* Exercise details *
Retype all of the listing exactly, passing over any picture you find.

+++ Source material +++

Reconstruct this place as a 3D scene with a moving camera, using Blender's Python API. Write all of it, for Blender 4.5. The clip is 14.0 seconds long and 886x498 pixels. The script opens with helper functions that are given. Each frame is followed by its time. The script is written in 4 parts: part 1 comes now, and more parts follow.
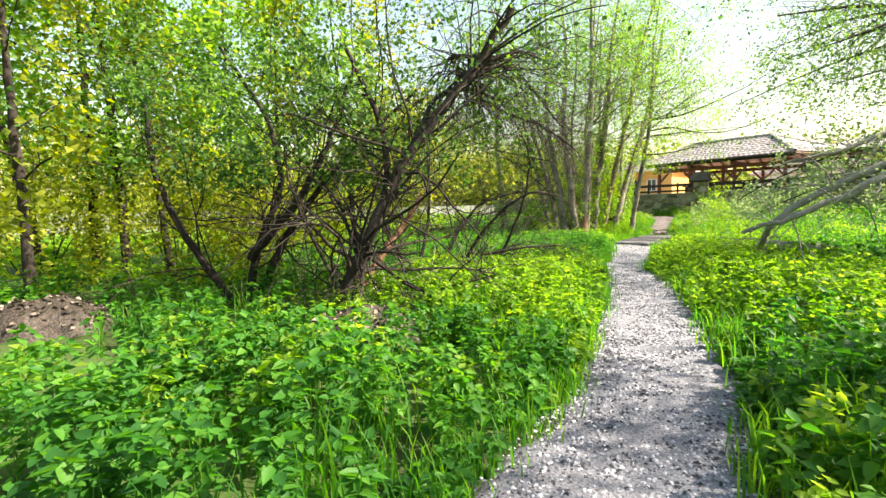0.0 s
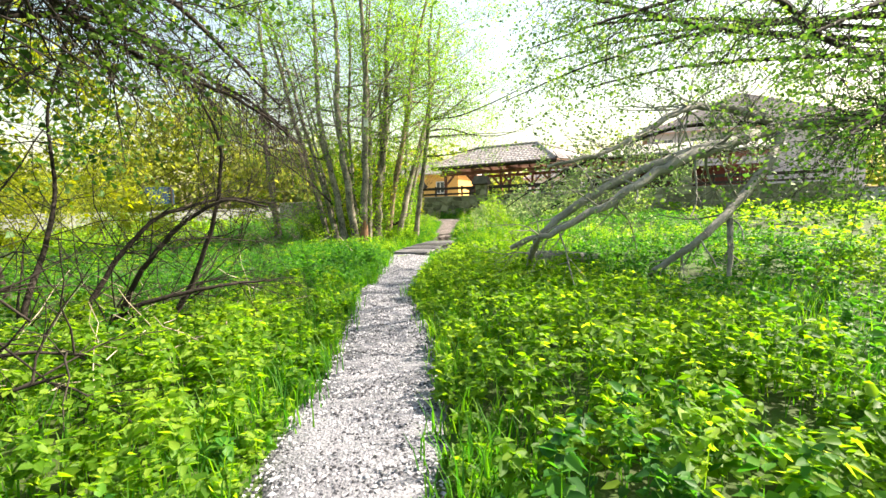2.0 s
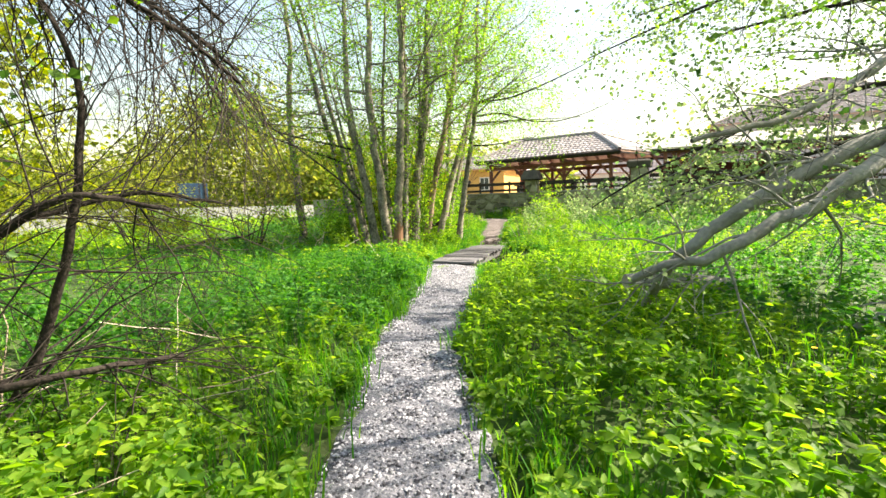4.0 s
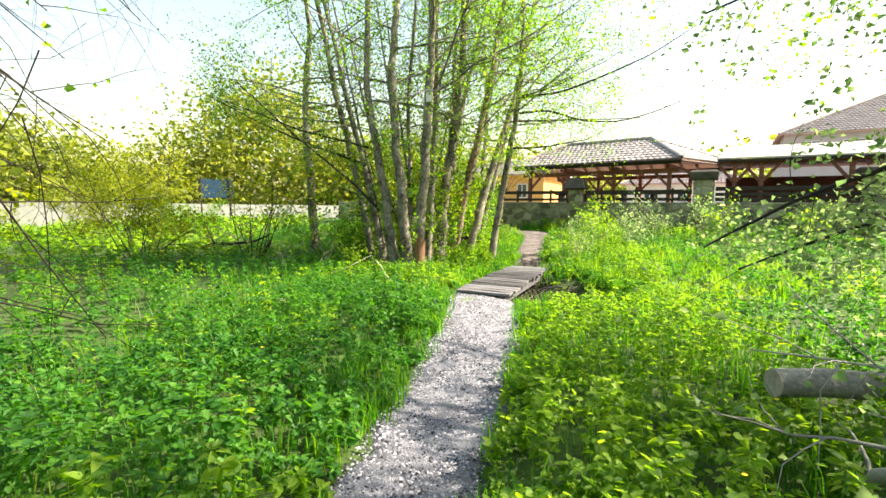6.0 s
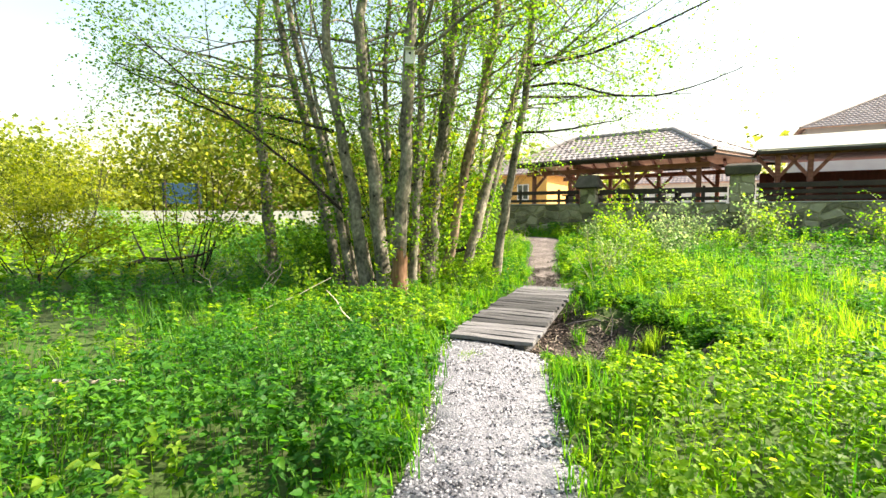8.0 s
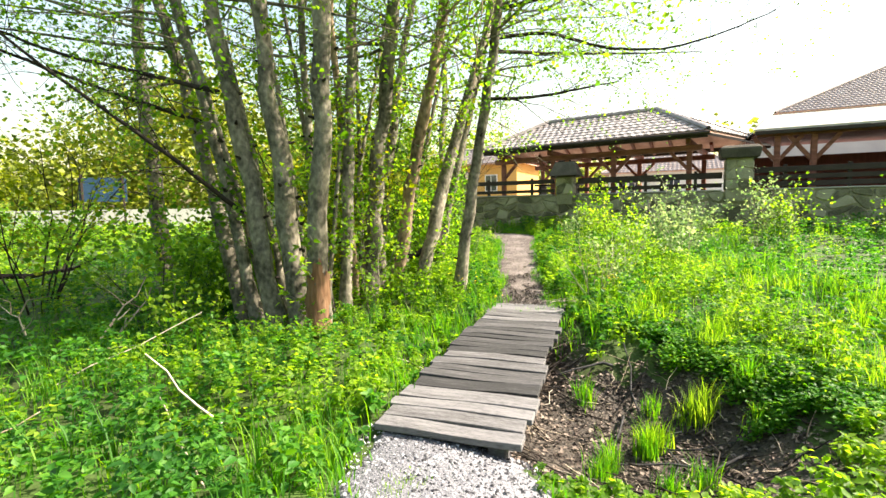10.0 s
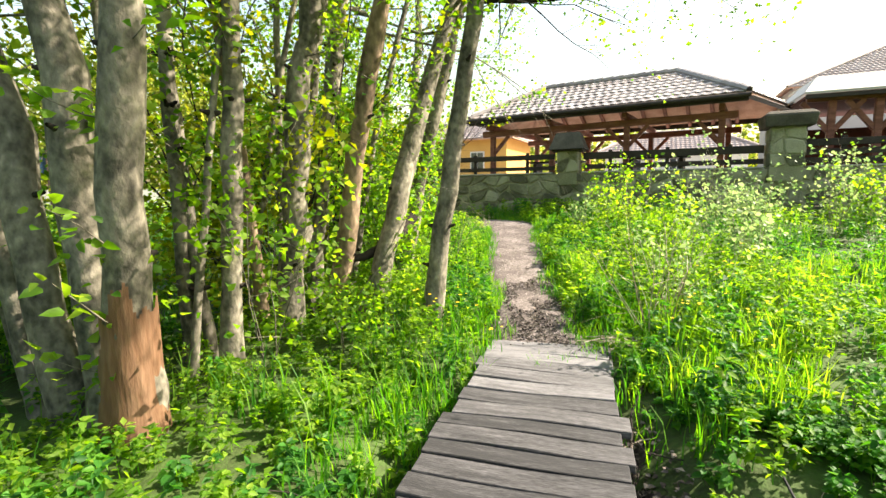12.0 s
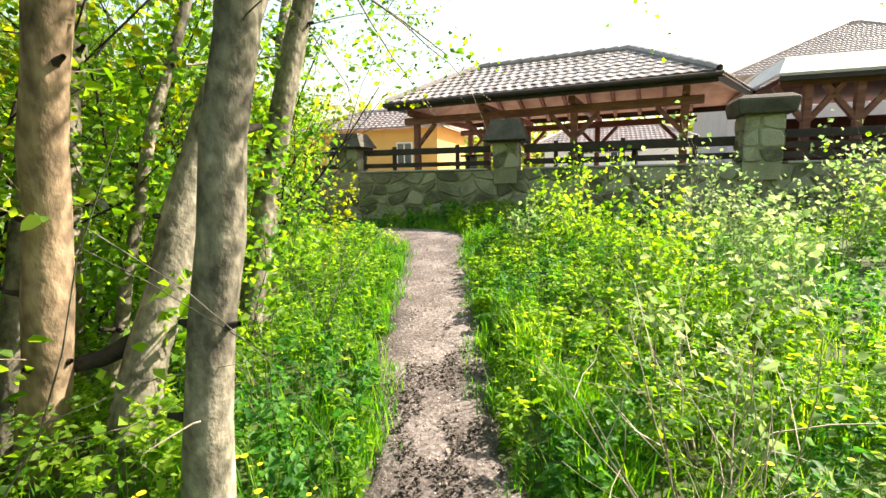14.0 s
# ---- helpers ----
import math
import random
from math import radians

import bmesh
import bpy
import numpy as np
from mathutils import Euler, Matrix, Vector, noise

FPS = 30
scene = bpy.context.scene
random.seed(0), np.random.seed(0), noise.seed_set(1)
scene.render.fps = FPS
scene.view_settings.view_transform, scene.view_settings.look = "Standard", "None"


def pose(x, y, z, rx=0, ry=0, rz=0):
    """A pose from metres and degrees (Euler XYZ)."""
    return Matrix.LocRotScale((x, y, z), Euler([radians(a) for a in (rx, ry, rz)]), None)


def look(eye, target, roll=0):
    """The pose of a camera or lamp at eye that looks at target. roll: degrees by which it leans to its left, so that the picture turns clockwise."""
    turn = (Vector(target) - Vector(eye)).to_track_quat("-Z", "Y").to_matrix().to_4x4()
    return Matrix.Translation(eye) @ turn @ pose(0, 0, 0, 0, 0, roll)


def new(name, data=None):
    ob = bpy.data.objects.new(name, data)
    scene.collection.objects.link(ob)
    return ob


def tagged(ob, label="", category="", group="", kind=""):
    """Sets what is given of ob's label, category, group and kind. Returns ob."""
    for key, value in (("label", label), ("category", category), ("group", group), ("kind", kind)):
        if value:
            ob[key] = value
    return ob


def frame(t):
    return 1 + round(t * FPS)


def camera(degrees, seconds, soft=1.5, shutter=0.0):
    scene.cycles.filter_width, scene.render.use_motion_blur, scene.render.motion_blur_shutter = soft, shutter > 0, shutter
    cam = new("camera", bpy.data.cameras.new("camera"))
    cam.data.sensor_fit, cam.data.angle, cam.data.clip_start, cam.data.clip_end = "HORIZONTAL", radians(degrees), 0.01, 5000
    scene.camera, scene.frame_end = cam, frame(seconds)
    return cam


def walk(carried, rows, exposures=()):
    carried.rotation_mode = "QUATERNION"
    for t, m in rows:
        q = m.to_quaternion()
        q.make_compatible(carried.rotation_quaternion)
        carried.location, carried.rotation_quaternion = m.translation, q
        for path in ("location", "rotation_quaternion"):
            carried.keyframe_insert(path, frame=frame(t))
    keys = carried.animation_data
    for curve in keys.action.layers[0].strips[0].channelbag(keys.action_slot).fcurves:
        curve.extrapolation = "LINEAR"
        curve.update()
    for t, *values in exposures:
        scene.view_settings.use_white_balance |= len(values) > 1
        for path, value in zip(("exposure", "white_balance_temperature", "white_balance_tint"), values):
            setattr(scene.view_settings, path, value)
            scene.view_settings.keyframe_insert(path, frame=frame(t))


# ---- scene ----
cam = camera(85.9, 14.0, soft=1.5)
PATH = [
    (0, (-0.083, -1.753, 1.162), (0.121, 0.231, 1.006), -1.3),
    (0.5, (0.265, -1.23, 1.222), (0.778, 0.696, 1.064), -1.4),
    (1, (0.708, -0.765, 1.195), (1.47, 1.077, 1.025), -1.3),
    (1.5, (1.172, -0.227, 1.251), (2.057, 1.558, 1.077), -1.8),
    (2, (1.619, 0.192, 1.293), (2.578, 1.938, 1.118), -1.8),
    (2.5, (2.034, 0.722, 1.294), (3.027, 2.449, 1.117), -1.8),
    (3, (2.327, 1.309, 1.255), (3.326, 3.032, 1.069), -1.6),
    (3.5, (2.467, 1.951, 1.32), (3.431, 3.694, 1.135), -1.5),
    (4, (2.662, 2.558, 1.335), (3.47, 4.379, 1.154), -1.6),
    (4.2, (2.754, 2.785, 1.356), (3.539, 4.616, 1.174), -1.5),
    (6.3, (3.836, 4.943, 1.559), (4.515, 6.817, 1.391), 0.7),
    (6.5, (3.97, 5.222, 1.521), (4.66, 7.092, 1.349), 0.6),
    (7, (4.205, 6.022, 1.523), (4.906, 7.889, 1.369), 0.6),
    (7.2, (4.324, 6.324, 1.52), (5.02, 8.192, 1.367), 0.3),
    (9.3, (5.458, 8.749, 1.555), (6.187, 10.605, 1.409), -0.9),
    (9.5, (5.582, 8.959, 1.593), (6.33, 10.807, 1.442), -0.9),
    (10, (6.004, 9.574, 1.537), (6.825, 11.389, 1.362), -1.0),
    (10.5, (6.382, 10.215, 1.48), (7.216, 12.023, 1.292), -1.0),
    (11, (6.751, 10.854, 1.479), (7.593, 12.657, 1.275), -0.8),
    (11.5, (7.037, 11.534, 1.464), (7.882, 13.334, 1.25), -0.7),
    (12, (7.399, 12.132, 1.446), (8.276, 13.912, 1.201), -0.7),
    (12.5, (7.831, 12.788, 1.559), (8.786, 14.526, 1.301), -0.8),
    (13, (8.215, 13.294, 1.619), (9.224, 14.999, 1.347), -0.8),
    (13.5, (8.712, 13.76, 1.643), (9.776, 15.43, 1.365), -1.0),
    (14, (9.203, 14.229, 1.66), (10.29, 15.883, 1.373), -1.0),
]
EXPOSURE, KELVIN, TINT = 1.95, 6950, 12
walk(cam, [(t, look(eye, target, roll)) for t, eye, target, roll in PATH], [(0.0, EXPOSURE, KELVIN, TINT), (14.0, EXPOSURE, KELVIN, TINT)])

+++

* Worked answer *
Reconstruct this place as a 3D scene with a moving camera, using Blender's Python API. Write all of it, for Blender 4.5. The clip is 14.0 seconds long and 886x498 pixels. The script opens with helper functions that are given. Each frame is followed by its time. The script is written in 4 parts: part 1 comes now, and more parts follow.
0.0 s
2.0 s
4.0 s
6.0 s
8.0 s
10.0 s
12.0 s
14.0 s
# ---- helpers ----
import math
import random
from math import radians

import bmesh
import bpy
import numpy as np
from mathutils import Euler, Matrix, Vector, noise

FPS = 30
scene = bpy.context.scene
random.seed(0), np.random.seed(0), noise.seed_set(1)
scene.render.fps = FPS
scene.view_settings.view_transform, scene.view_settings.look = "Standard", "None"


def pose(x, y, z, rx=0, ry=0, rz=0):
    """A pose from metres and degrees (Euler XYZ)."""
    return Matrix.LocRotScale((x, y, z), Euler([radians(a) for a in (rx, ry, rz)]), None)


def look(eye, target, roll=0):
    """The pose of a camera or lamp at eye that looks at target. roll: degrees by which it leans to its left, so that the picture turns clockwise."""
    turn = (Vector(target) - Vector(eye)).to_track_quat("-Z", "Y").to_matrix().to_4x4()
    return Matrix.Translation(eye) @ turn @ pose(0, 0, 0, 0, 0, roll)


def new(name, data=None):
    ob = bpy.data.objects.new(name, data)
    scene.collection.objects.link(ob)
    return ob


def tagged(ob, label="", category="", group="", kind=""):
    """Sets what is given of ob's label, category, group and kind. Returns ob."""
    for key, value in (("label", label), ("category", category), ("group", group), ("kind", kind)):
        if value:
            ob[key] = value
    return ob


def frame(t):
    return 1 + round(t * FPS)


def camera(degrees, seconds, soft=1.5, shutter=0.0):
    scene.cycles.filter_width, scene.render.use_motion_blur, scene.render.motion_blur_shutter = soft, shutter > 0, shutter
    cam = new("camera", bpy.data.cameras.new("camera"))
    cam.data.sensor_fit, cam.data.angle, cam.data.clip_start, cam.data.clip_end = "HORIZONTAL", radians(degrees), 0.01, 5000
    scene.camera, scene.frame_end = cam, frame(seconds)
    return cam


def walk(carried, rows, exposures=()):
    carried.rotation_mode = "QUATERNION"
    for t, m in rows:
        q = m.to_quaternion()
        q.make_compatible(carried.rotation_quaternion)
        carried.location, carried.rotation_quaternion = m.translation, q
        for path in ("location", "rotation_quaternion"):
            carried.keyframe_insert(path, frame=frame(t))
    keys = carried.animation_data
    for curve in keys.action.layers[0].strips[0].channelbag(keys.action_slot).fcurves:
        curve.extrapolation = "LINEAR"
        curve.update()
    for t, *values in exposures:
        scene.view_settings.use_white_balance |= len(values) > 1
        for path, value in zip(("exposure", "white_balance_temperature", "white_balance_tint"), values):
            setattr(scene.view_settings, path, value)
            scene.view_settings.keyframe_insert(path, frame=frame(t))


# ---- scene ----
cam = camera(85.9, 14.0, soft=1.5)
PATH = [
    (0, (-0.083, -1.753, 1.162), (0.121, 0.231, 1.006), -1.3),
    (0.5, (0.265, -1.23, 1.222), (0.778, 0.696, 1.064), -1.4),
    (1, (0.708, -0.765, 1.195), (1.47, 1.077, 1.025), -1.3),
    (1.5, (1.172, -0.227, 1.251), (2.057, 1.558, 1.077), -1.8),
    (2, (1.619, 0.192, 1.293), (2.578, 1.938, 1.118), -1.8),
    (2.5, (2.034, 0.722, 1.294), (3.027, 2.449, 1.117), -1.8),
    (3, (2.327, 1.309, 1.255), (3.326, 3.032, 1.069), -1.6),
    (3.5, (2.467, 1.951, 1.32), (3.431, 3.694, 1.135), -1.5),
    (4, (2.662, 2.558, 1.335), (3.47, 4.379, 1.154), -1.6),
    (4.2, (2.754, 2.785, 1.356), (3.539, 4.616, 1.174), -1.5),
    (6.3, (3.836, 4.943, 1.559), (4.515, 6.817, 1.391), 0.7),
    (6.5, (3.97, 5.222, 1.521), (4.66, 7.092, 1.349), 0.6),
    (7, (4.205, 6.022, 1.523), (4.906, 7.889, 1.369), 0.6),
    (7.2, (4.324, 6.324, 1.52), (5.02, 8.192, 1.367), 0.3),
    (9.3, (5.458, 8.749, 1.555), (6.187, 10.605, 1.409), -0.9),
    (9.5, (5.582, 8.959, 1.593), (6.33, 10.807, 1.442), -0.9),
    (10, (6.004, 9.574, 1.537), (6.825, 11.389, 1.362), -1.0),
    (10.5, (6.382, 10.215, 1.48), (7.216, 12.023, 1.292), -1.0),
    (11, (6.751, 10.854, 1.479), (7.593, 12.657, 1.275), -0.8),
    (11.5, (7.037, 11.534, 1.464), (7.882, 13.334, 1.25), -0.7),
    (12, (7.399, 12.132, 1.446), (8.276, 13.912, 1.201), -0.7),
    (12.5, (7.831, 12.788, 1.559), (8.786, 14.526, 1.301), -0.8),
    (13, (8.215, 13.294, 1.619), (9.224, 14.999, 1.347), -0.8),
    (13.5, (8.712, 13.76, 1.643), (9.776, 15.43, 1.365), -1.0),
    (14, (9.203, 14.229, 1.66), (10.29, 15.883, 1.373), -1.0),
]
EXPOSURE, KELVIN, TINT = 1.95, 6950, 12
walk(cam, [(t, look(eye, target, roll)) for t, eye, target, roll in PATH], [(0.0, EXPOSURE, KELVIN, TINT), (14.0, EXPOSURE, KELVIN, TINT)])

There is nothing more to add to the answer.